**What this task involves**
Write the data out again exactly, with no pictures.

--

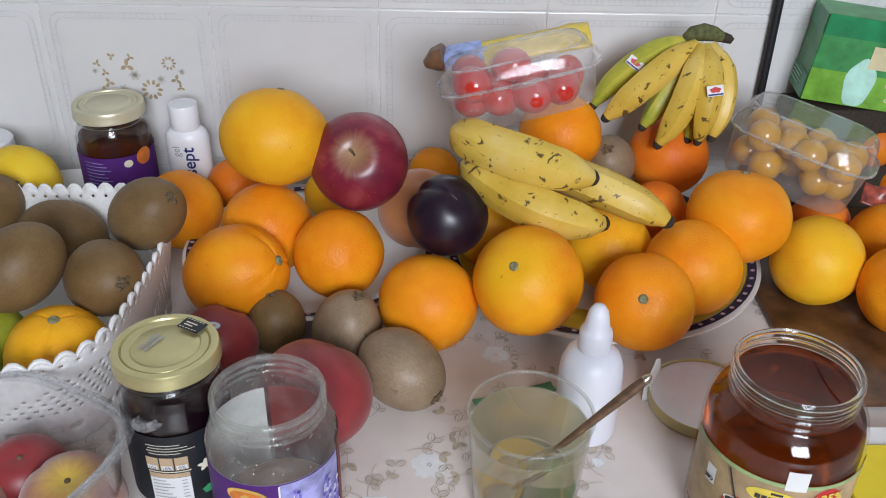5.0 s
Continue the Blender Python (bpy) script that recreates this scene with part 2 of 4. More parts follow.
GLASS = film("clear_glass", (0.965, 0.975, 0.965), 0.62, 0.012)
# Milky haze: condensation on the jar, raised to brighten its dim inside.
SMEARED = film("smeared_brightened_glass", (0.95, 0.955, 0.935), 0.70, 0.11, 0.5)
THICKGLASS = glassy("thick_glass", (0.95, 0.97, 0.94), 1.5)
HONEY = glassy("dark_honey", (0.33, 0.060, 0.004), 1.44, 0.0, 0.0)
_n, _l = HONEY.node_tree.nodes, HONEY.node_tree.links
_tr, _m2 = _n.new("ShaderNodeBsdfTransparent"), _n.new("ShaderNodeMixShader")
_tr.inputs[0].default_value = (0.60, 0.24, 0.05, 1)
_m2.inputs[0].default_value = 0.24
_l.new(_n["Principled BSDF"].outputs[0], _m2.inputs[1])
_l.new(_tr.outputs[0], _m2.inputs[2])
_l.new(_m2.outputs[0], _n["Material Output"].inputs[0])
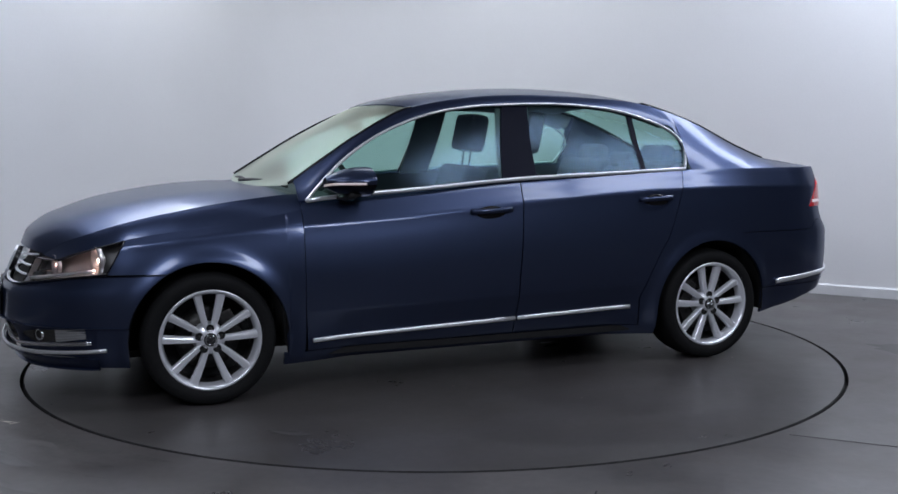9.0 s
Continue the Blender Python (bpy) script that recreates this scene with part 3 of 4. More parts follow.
    def rear_foot(u, v):
        z = lerp(.245, .371, v)
        a = lerp(at_x(arch_x(AXLE_R, max(z, HUB_Z), -1)), END, u)
        return body(a, lerp(lerp(.228, .345, min(1, u * 2.2)), .371, v), -.004)
    sheet("rear_valance", rear_foot, 44, 8, PAINT, CAR)
    tr = [body(lerp(at_x(-1.80), at_y_rear(.385), i / 30), lerp(.402, .452, (i / 30) ** .8), .008) for i in range(31)]
    sweep("rear_trim", tr, .006, .014, BRIGHT, CAR, "chrome strip on the rear bumper", both=True)
    tw = [(body(math.copysign(at_y_rear(.455 * abs(q)), q), .722, .010)) for q in [i / 12 - 1 for i in range(25)]]
    tw = [(p[0], math.copysign(abs(p[1]), i - 12) if i != 12 else 0, p[2]) for i, p in enumerate(tw)]
    sweep("boot_trim", [(p[0] - .006, p[1], p[2] + .016) for p in tw], .006, .011, BRIGHT, CAR, "chrome strip across the boot lid")
    # chrome round the side windows
    loop = [side_glass(x, z, .003) for x, z in smooth_loop(DLO)]
    sweep("window_trim", loop, .007, .013, BRIGHT, CAR, "bright chrome surround of the side windows", both=True, up=(0, 1, 0))
    belt = [side_glass(lerp(.895, -1.235, i / 30), BELT(lerp(.895, -1.235, i / 30)), .008) for i in range(31)]
    sweep("belt_trim", belt, .007, .011, BRIGHT, CAR, "bright chrome strip along the window sill", both=True)
    for x0, x1 in ((.885, -.168), (-.182, -.835)):
        sweep("door_trim", [body(at_x(lerp(x0, x1, i / 12)), lerp(.264, .318, (.885 - lerp(x0, x1, i / 12)) / 1.72), .006) for i in range(13)], .006, .011, BRIGHT, CAR, "chrome rubbing strip", both=True)
    # door handles
    for x0, x1, z, doors in ((.085, -.135, .845, fdoors), (-.885, -1.092, .884, rdoors)):
        for sgn, dr in ((1, doors[0]), (-1, doors[1])):
            pts = []
            for i in range(13):
                t = i / 12
                p = Vector(body(at_x(lerp(x0, x1, t)), z + .008 * t,   .008 + .030 * math.sin(math.pi * t) ** .5))
                pts.append((p.x, p.y * sgn, p.z))
            sweep("handle", pts, .009, .0135, PAINT, dr, "body-colour door handle")
            # Black ellipsoid on the skin stands for the shaded recess.
            c = Vector(body(at_x((x0 + x1) / 2 + .0), z - .010, .001))
            bm = bmesh.new()
            bmesh.ops.create_uvsphere(bm, u_segments=16, v_segments=8, radius=1, matrix=pose(c.x, c.y * sgn, c.z) @ Matrix.Diagonal((.078, .007, .036, 1)))
            part("handle_shade_patch", bm, GLOSS_BLACK, dr, "black patch for the shade in the handle's recess", smooth=True)


def smooth_loop(keys, n=6):
    """The open line through the keys, rounded."""
    t = [0.0]
    for p, q in zip(keys, keys[1:]):
        t.append(t[-1] + math.dist(p, q))
    fx, fz = spline([(s, p[0]) for s, p in zip(t, keys)]), spline([(s, p[1]) for s, p in zip(t, keys)])
    m = n * len(keys)
    return [(fx(t[-1] * i / m), fz(t[-1] * i / m)) for i in range(m + 1)]


def windows():
    def pane(x0, x1, lean0=0.0, lean1=0.0):
        def f(u, v):
            xa = lerp(x0, x1, u)
            lo = BELT(xa) - .012
            x = xa + lerp(lean0, lean1, u) * (1 - v)
            hi = DLO_TOP(xa) if xa > -1.25 else lerp(DLO_TOP(-1.25), 1.12, (xa + 1.25) / -.03)
            return side_glass(x, max(lerp(lo, hi, v), lo), -.006)
        return f
    sheet("front_window", pane(.885, -.20, 0, .085), 30, 10, WINDOW, CAR, "green-tinted side window", skirt=0)
    sheet("rear_window", pane(-.345, -.96, .035, .0), 20, 10, WINDOW, CAR, "green-tinted side window", skirt=0)
    sheet("quarter_window", pane(-.985, -1.275), 14, 10, WINDOW, CAR, "small green-tinted quarter window", skirt=0)
    # windscreen and rear screen
    sheet("windscreen", deck(.955, .29, .10, .072, inset=.007, power=2.9, lift=-.003), 24, 28, SCREEN, CAR, "green-tinted windscreen", skirt=0, both=False, flip=True)
    sheet("rear_screen", deck(-1.095, -1.895, -.030, .015, inset=.03, power=3.0, lift=-.003), 24, 28, SCREEN, CAR, "green-tinted rear screen", skirt=0, both=False, flip=True)
    # black bands round both screens
    for x0, x1, b0, b1, nm in ((.305, .27, .074, .072, "screen_band"), (-1.075, -1.115, -.028, -.03, "screen_band"), (-1.865, -1.905, .015, .015, "screen_band")):
        sheet(nm, deck(x0, x1, b0, b1, inset=.012, power=2.95, lift=-.0055), 3, 24, GLOSS_BLACK, CAR, skirt=0, both=False, flip=True)
    for x0, x1, o in ((.955, .29, .007), (-1.09, -1.89, .020)):
        pts = []
        for i in range(21):
            x = lerp(x0, x1, i / 20)
            pts.append((x, RAIL_Y(x) - o, RAIL_Z(x) + .004))
        sweep("screen_seal", pts, .020 if x0 < 0 else .008, .009 if x0 < 0 else .006, GLOSS_BLACK, CAR, both=True)
    # scuttle under the windscreen, wipers
    sheet("scuttle", lambda u, v: (lerp(1.075, .94, u) - .09 * abs(2 * v - 1) ** 2, .715 * (2 * v - 1), .950 - .022 * abs(2 * v - 1) ** 2.3 - .004 * u), 4, 20, PLASTIC, CAR, both=False, flip=True)
    for y0, y1, x0, x1 in ((-.10, .52, 1.045, .925), (-.62, -.04, .985, 1.02)):
        pts = []
        for i in range(9):
            t = i / 8
            y = lerp(y0, y1, t)
            pts.append((lerp(x0, x1, t) - .01, y, .978 - .025 * abs(y / .715) ** 2.3 + .010 * math.sin(math.pi * t)))
        sweep("wiper", pts, .008, .008, PLASTIC, CAR, "black windscreen wiper")


def ring_at(name, c, axis, r, tube, mat, parent, label=""):
    d = Vector(axis).normalized()
    s = d.cross(Vector((0, 0, 1))).normalized()
    t = s.cross(d)
    return sweep(name, [Vector(c) + s * math.cos(2 * math.pi * i / 40) * r + t * math.sin(2 * math.pi * i / 40) * r for i in range(40)], tube, tube, mat, parent, label, closed=True, up=tuple(d))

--

**Task response**
5.0 s
Continue the Blender Python (bpy) script that recreates this scene with part 2 of 4. More parts follow.
GLASS = film("clear_glass", (0.965, 0.975, 0.965), 0.62, 0.012)
# Milky haze: condensation on the jar, raised to brighten its dim inside.
SMEARED = film("smeared_brightened_glass", (0.95, 0.955, 0.935), 0.70, 0.11, 0.5)
THICKGLASS = glassy("thick_glass", (0.95, 0.97, 0.94), 1.5)
HONEY = glassy("dark_honey", (0.33, 0.060, 0.004), 1.44, 0.0, 0.0)
_n, _l = HONEY.node_tree.nodes, HONEY.node_tree.links
_tr, _m2 = _n.new("ShaderNodeBsdfTransparent"), _n.new("ShaderNodeMixShader")
_tr.inputs[0].default_value = (0.60, 0.24, 0.05, 1)
_m2.inputs[0].default_value = 0.24
_l.new(_n["Principled BSDF"].outputs[0], _m2.inputs[1])
_l.new(_tr.outputs[0], _m2.inputs[2])
_l.new(_m2.outputs[0], _n["Material Output"].inputs[0])
9.0 s
Continue the Blender Python (bpy) script that recreates this scene with part 3 of 4. More parts follow.
    def rear_foot(u, v):
        z = lerp(.245, .371, v)
        a = lerp(at_x(arch_x(AXLE_R, max(z, HUB_Z), -1)), END, u)
        return body(a, lerp(lerp(.228, .345, min(1, u * 2.2)), .371, v), -.004)
    sheet("rear_valance", rear_foot, 44, 8, PAINT, CAR)
    tr = [body(lerp(at_x(-1.80), at_y_rear(.385), i / 30), lerp(.402, .452, (i / 30) ** .8), .008) for i in range(31)]
    sweep("rear_trim", tr, .006, .014, BRIGHT, CAR, "chrome strip on the rear bumper", both=True)
    tw = [(body(math.copysign(at_y_rear(.455 * abs(q)), q), .722, .010)) for q in [i / 12 - 1 for i in range(25)]]
    tw = [(p[0], math.copysign(abs(p[1]), i - 12) if i != 12 else 0, p[2]) for i, p in enumerate(tw)]
    sweep("boot_trim", [(p[0] - .006, p[1], p[2] + .016) for p in tw], .006, .011, BRIGHT, CAR, "chrome strip across the boot lid")
    # chrome round the side windows
    loop = [side_glass(x, z, .003) for x, z in smooth_loop(DLO)]
    sweep("window_trim", loop, .007, .013, BRIGHT, CAR, "bright chrome surround of the side windows", both=True, up=(0, 1, 0))
    belt = [side_glass(lerp(.895, -1.235, i / 30), BELT(lerp(.895, -1.235, i / 30)), .008) for i in range(31)]
    sweep("belt_trim", belt, .007, .011, BRIGHT, CAR, "bright chrome strip along the window sill", both=True)
    for x0, x1 in ((.885, -.168), (-.182, -.835)):
        sweep("door_trim", [body(at_x(lerp(x0, x1, i / 12)), lerp(.264, .318, (.885 - lerp(x0, x1, i / 12)) / 1.72), .006) for i in range(13)], .006, .011, BRIGHT, CAR, "chrome rubbing strip", both=True)
    # door handles
    for x0, x1, z, doors in ((.085, -.135, .845, fdoors), (-.885, -1.092, .884, rdoors)):
        for sgn, dr in ((1, doors[0]), (-1, doors[1])):
            pts = []
            for i in range(13):
                t = i / 12
                p = Vector(body(at_x(lerp(x0, x1, t)), z + .008 * t,   .008 + .030 * math.sin(math.pi * t) ** .5))
                pts.append((p.x, p.y * sgn, p.z))
            sweep("handle", pts, .009, .0135, PAINT, dr, "body-colour door handle")
            # Black ellipsoid on the skin stands for the shaded recess.
            c = Vector(body(at_x((x0 + x1) / 2 + .0), z - .010, .001))
            bm = bmesh.new()
            bmesh.ops.create_uvsphere(bm, u_segments=16, v_segments=8, radius=1, matrix=pose(c.x, c.y * sgn, c.z) @ Matrix.Diagonal((.078, .007, .036, 1)))
            part("handle_shade_patch", bm, GLOSS_BLACK, dr, "black patch for the shade in the handle's recess", smooth=True)


def smooth_loop(keys, n=6):
    """The open line through the keys, rounded."""
    t = [0.0]
    for p, q in zip(keys, keys[1:]):
        t.append(t[-1] + math.dist(p, q))
    fx, fz = spline([(s, p[0]) for s, p in zip(t, keys)]), spline([(s, p[1]) for s, p in zip(t, keys)])
    m = n * len(keys)
    return [(fx(t[-1] * i / m), fz(t[-1] * i / m)) for i in range(m + 1)]


def windows():
    def pane(x0, x1, lean0=0.0, lean1=0.0):
        def f(u, v):
            xa = lerp(x0, x1, u)
            lo = BELT(xa) - .012
            x = xa + lerp(lean0, lean1, u) * (1 - v)
            hi = DLO_TOP(xa) if xa > -1.25 else lerp(DLO_TOP(-1.25), 1.12, (xa + 1.25) / -.03)
            return side_glass(x, max(lerp(lo, hi, v), lo), -.006)
        return f
    sheet("front_window", pane(.885, -.20, 0, .085), 30, 10, WINDOW, CAR, "green-tinted side window", skirt=0)
    sheet("rear_window", pane(-.345, -.96, .035, .0), 20, 10, WINDOW, CAR, "green-tinted side window", skirt=0)
    sheet("quarter_window", pane(-.985, -1.275), 14, 10, WINDOW, CAR, "small green-tinted quarter window", skirt=0)
    # windscreen and rear screen
    sheet("windscreen", deck(.955, .29, .10, .072, inset=.007, power=2.9, lift=-.003), 24, 28, SCREEN, CAR, "green-tinted windscreen", skirt=0, both=False, flip=True)
    sheet("rear_screen", deck(-1.095, -1.895, -.030, .015, inset=.03, power=3.0, lift=-.003), 24, 28, SCREEN, CAR, "green-tinted rear screen", skirt=0, both=False, flip=True)
    # black bands round both screens
    for x0, x1, b0, b1, nm in ((.305, .27, .074, .072, "screen_band"), (-1.075, -1.115, -.028, -.03, "screen_band"), (-1.865, -1.905, .015, .015, "screen_band")):
        sheet(nm, deck(x0, x1, b0, b1, inset=.012, power=2.95, lift=-.0055), 3, 24, GLOSS_BLACK, CAR, skirt=0, both=False, flip=True)
    for x0, x1, o in ((.955, .29, .007), (-1.09, -1.89, .020)):
        pts = []
        for i in range(21):
            x = lerp(x0, x1, i / 20)
            pts.append((x, RAIL_Y(x) - o, RAIL_Z(x) + .004))
        sweep("screen_seal", pts, .020 if x0 < 0 else .008, .009 if x0 < 0 else .006, GLOSS_BLACK, CAR, both=True)
    # scuttle under the windscreen, wipers
    sheet("scuttle", lambda u, v: (lerp(1.075, .94, u) - .09 * abs(2 * v - 1) ** 2, .715 * (2 * v - 1), .950 - .022 * abs(2 * v - 1) ** 2.3 - .004 * u), 4, 20, PLASTIC, CAR, both=False, flip=True)
    for y0, y1, x0, x1 in ((-.10, .52, 1.045, .925), (-.62, -.04, .985, 1.02)):
        pts = []
        for i in range(9):
            t = i / 8
            y = lerp(y0, y1, t)
            pts.append((lerp(x0, x1, t) - .01, y, .978 - .025 * abs(y / .715) ** 2.3 + .010 * math.sin(math.pi * t)))
        sweep("wiper", pts, .008, .008, PLASTIC, CAR, "black windscreen wiper")


def ring_at(name, c, axis, r, tube, mat, parent, label=""):
    d = Vector(axis).normalized()
    s = d.cross(Vector((0, 0, 1))).normalized()
    t = s.cross(d)
    return sweep(name, [Vector(c) + s * math.cos(2 * math.pi * i / 40) * r + t * math.sin(2 * math.pi * i / 40) * r for i in range(40)], tube, tube, mat, parent, label, closed=True, up=tuple(d))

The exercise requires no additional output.